People queue for food aid distribution delivered by the United Nations Office for the Coordination of Humanitarian Affairs and world food program in the village of Makunzi Wali, Central African Republic, April 27, 2017.
A senior official from the International Committee of the Red Cross warns hate speech promoted on social media in war-torn Central African Republic is inflaming divisions between the Muslim and Christian communities.
Jessica Barry is just back from a six month stint as ICRC Coordinator in Central African Republic. She says the humanitarian situation there is at a critical low and the international community must pay attention to the desperation of the people caught in the never-ending cycle of poverty and violence.
She says no place in the country is secure. She says outbreaks of fighting in urban areas, such as the capital, Bangui, and in Bambari, CAR’s commercial center, has forced whole communities to flee and has triggered unrest in other areas.
“Despite the huge efforts to keep communities together, the efforts of all the religious leaders to talk among themselves, to try and talk with the different communities — when I see that this is not working and when I see that there is hate speech arriving and being promoted on social media… the whole country is fragile, and we have to ring the alarm bells,” she said.
Barry tells VOA Muslim and Christian communities in Bambari want to live together, but are being driven apart by violence and revenge attacks that trigger other assaults. She says it is much harder to persuade people to live side-by-side again, then to keep them separated.

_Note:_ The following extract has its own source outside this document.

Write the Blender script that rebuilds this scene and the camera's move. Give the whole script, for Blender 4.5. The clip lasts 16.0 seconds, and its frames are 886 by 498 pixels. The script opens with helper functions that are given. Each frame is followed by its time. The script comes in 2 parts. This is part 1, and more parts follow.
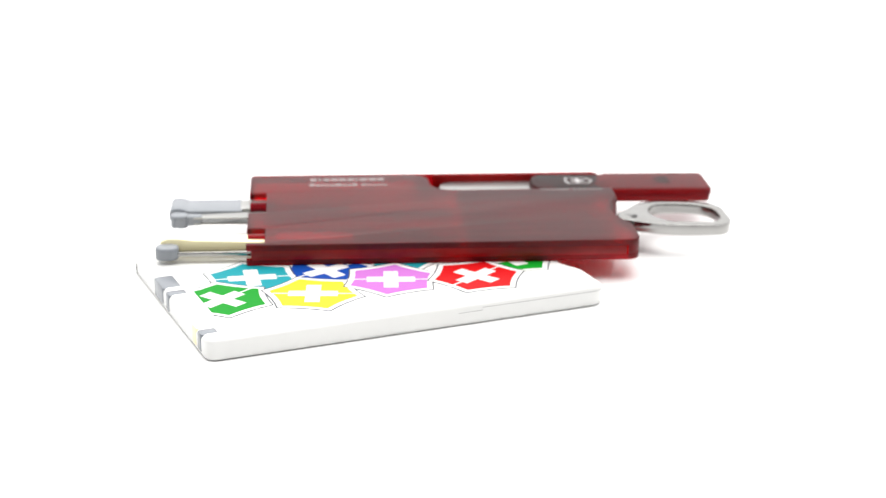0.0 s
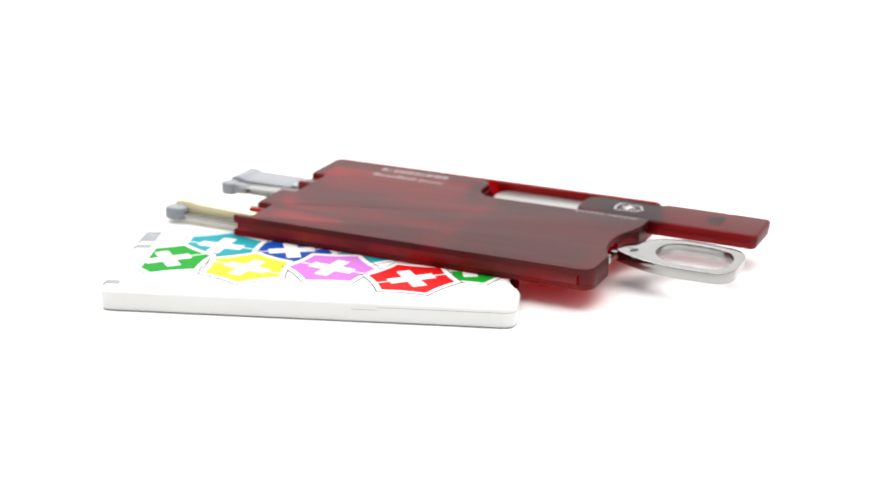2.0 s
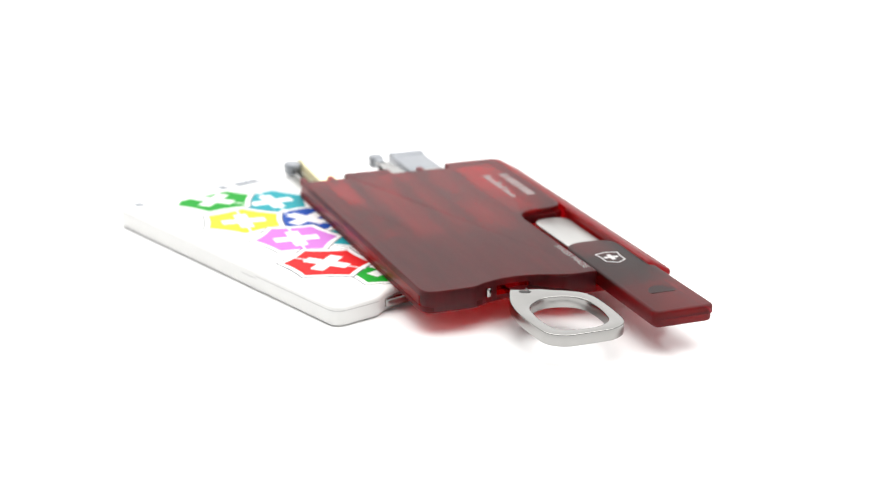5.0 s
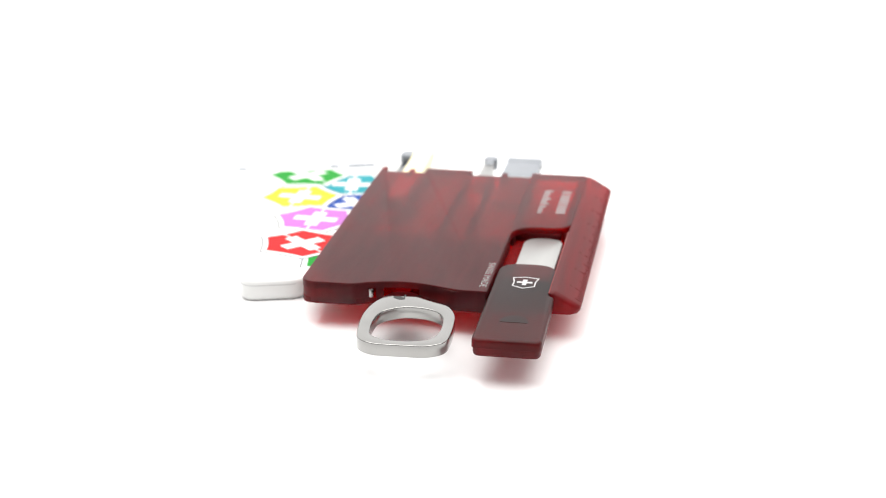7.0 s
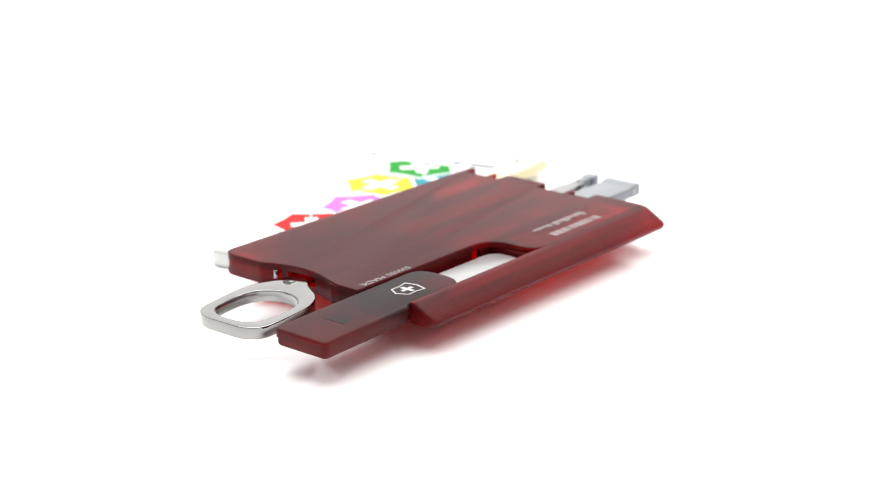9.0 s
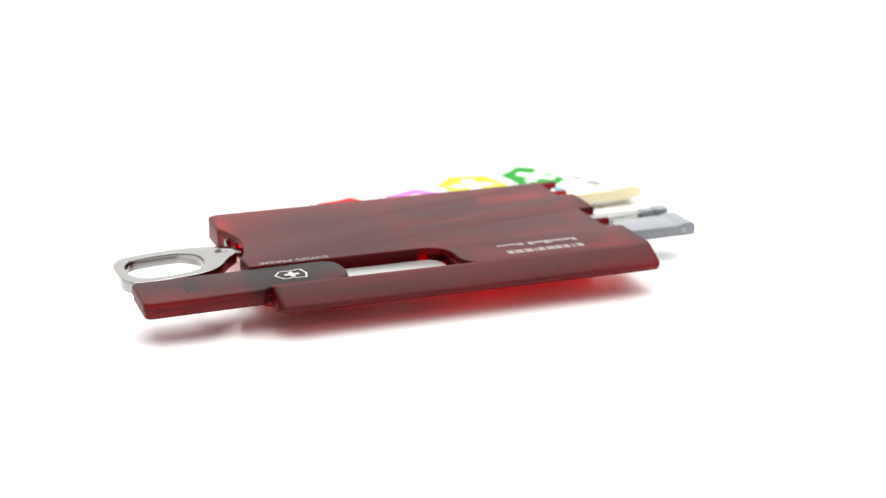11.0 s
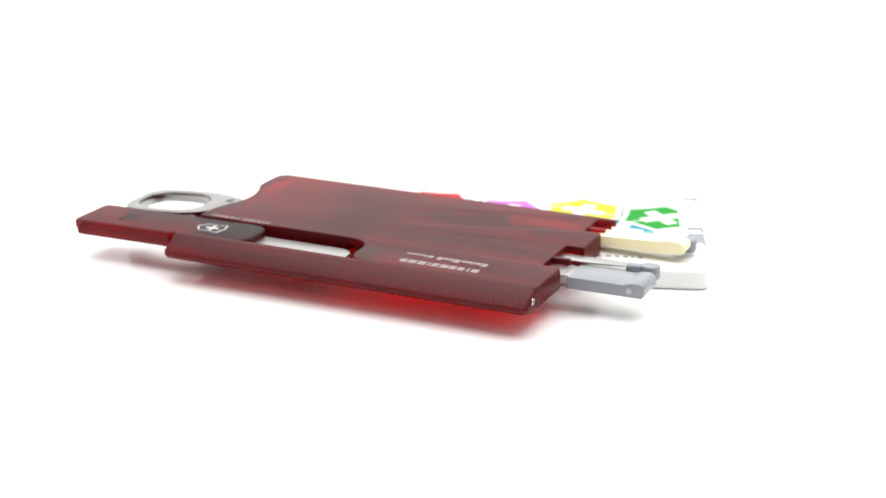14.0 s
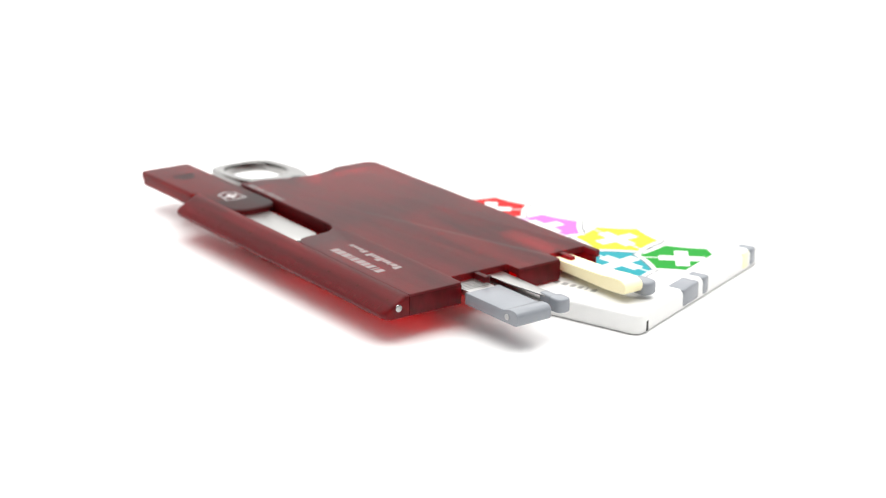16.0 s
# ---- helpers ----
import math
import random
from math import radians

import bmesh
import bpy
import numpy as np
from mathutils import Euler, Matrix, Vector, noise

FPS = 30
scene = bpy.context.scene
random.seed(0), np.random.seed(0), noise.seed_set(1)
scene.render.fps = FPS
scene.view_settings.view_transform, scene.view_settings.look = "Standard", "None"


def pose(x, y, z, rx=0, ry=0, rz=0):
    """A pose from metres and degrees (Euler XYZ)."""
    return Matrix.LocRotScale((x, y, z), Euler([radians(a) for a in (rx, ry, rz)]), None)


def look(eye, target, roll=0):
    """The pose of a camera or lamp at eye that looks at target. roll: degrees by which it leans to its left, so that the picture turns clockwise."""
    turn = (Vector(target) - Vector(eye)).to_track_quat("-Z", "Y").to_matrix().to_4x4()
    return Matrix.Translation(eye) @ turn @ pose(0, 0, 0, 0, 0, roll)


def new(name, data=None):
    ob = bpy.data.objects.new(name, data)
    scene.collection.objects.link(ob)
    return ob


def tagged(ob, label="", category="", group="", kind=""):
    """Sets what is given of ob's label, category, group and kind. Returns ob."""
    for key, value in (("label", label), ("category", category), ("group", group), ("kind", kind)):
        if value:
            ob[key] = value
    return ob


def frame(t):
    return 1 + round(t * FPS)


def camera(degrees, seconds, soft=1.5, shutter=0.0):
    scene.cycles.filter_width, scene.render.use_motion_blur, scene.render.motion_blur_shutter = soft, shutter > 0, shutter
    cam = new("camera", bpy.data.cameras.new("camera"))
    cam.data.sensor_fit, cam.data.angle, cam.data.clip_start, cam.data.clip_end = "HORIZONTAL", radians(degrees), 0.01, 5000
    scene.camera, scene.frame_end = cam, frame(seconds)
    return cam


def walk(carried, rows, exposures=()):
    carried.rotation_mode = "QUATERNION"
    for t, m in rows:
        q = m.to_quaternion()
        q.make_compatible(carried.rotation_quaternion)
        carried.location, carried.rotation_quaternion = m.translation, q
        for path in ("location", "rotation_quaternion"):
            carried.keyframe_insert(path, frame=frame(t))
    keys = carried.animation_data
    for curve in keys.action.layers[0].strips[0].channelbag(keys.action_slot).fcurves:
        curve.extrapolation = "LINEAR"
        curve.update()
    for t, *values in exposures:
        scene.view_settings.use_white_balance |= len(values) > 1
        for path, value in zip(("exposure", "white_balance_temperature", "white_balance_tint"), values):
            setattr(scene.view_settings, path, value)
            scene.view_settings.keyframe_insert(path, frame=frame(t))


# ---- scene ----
# A still camera looks down at two pocket tool cards that turn together on a white glossy table.
MM = 0.001

# ---- camera ----
cam = camera(28.355, 16.0, 0.95)
EYE = Vector((0.0, -0.3597, 0.1234))
AIM = EYE + Vector((math.sin(radians(0.636)) * math.cos(radians(18.644)), math.cos(radians(0.636)) * math.cos(radians(18.644)), -math.sin(radians(18.644))))
walk(cam, [(0.0, look(EYE, AIM, 0.665)), (16.0, look(EYE, AIM, 0.665))])
cam.data.dof.use_dof = True
cam.data.dof.focus_distance = 0.316
cam.data.dof.aperture_fstop = 24.0

# ---- light: a white tent all round, a large softbox above ----
world = bpy.data.worlds.new("studio_tent")
scene.world = world
world.use_nodes = True
wn, wl = world.node_tree.nodes, world.node_tree.links
# bright above and at the back, dim towards the room behind the camera
w_tc, w_dot, w_ramp = wn.new("ShaderNodeTexCoord"), wn.new("ShaderNodeVectorMath"), wn.new("ShaderNodeValToRGB")
w_dot.operation = "DOT_PRODUCT"
w_dot.inputs[1].default_value = (0.03, 0.55, 0.75)
w_ramp.color_ramp.elements[0].position, w_ramp.color_ramp.elements[0].color = 0.0, (0.2, 0.2, 0.205, 1)
w_ramp.color_ramp.elements[1].position, w_ramp.color_ramp.elements[1].color = 0.8, (1.0, 0.995, 0.985, 1)
wl.new(w_tc.outputs["Generated"], w_dot.inputs[0])
wl.new(w_dot.outputs["Value"], w_ramp.inputs["Fac"])
wl.new(w_ramp.outputs["Color"], wn["Background"].inputs["Color"])
wn["Background"].inputs["Strength"].default_value = 0.95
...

“There are so many different factors that just then make people frustrated and people join together. And then, yes, the provocations on social media are certainly, I would say a factor. Of course, the network is not so extensive in Central African Republic. It is in main towns. In Bangui. But, then rumors spread, and people talk,” she said.
The Red Cross official says efforts to achieve peace in the Central African Republic are made more difficult by the extreme poverty, poor health conditions and low education levels in the country.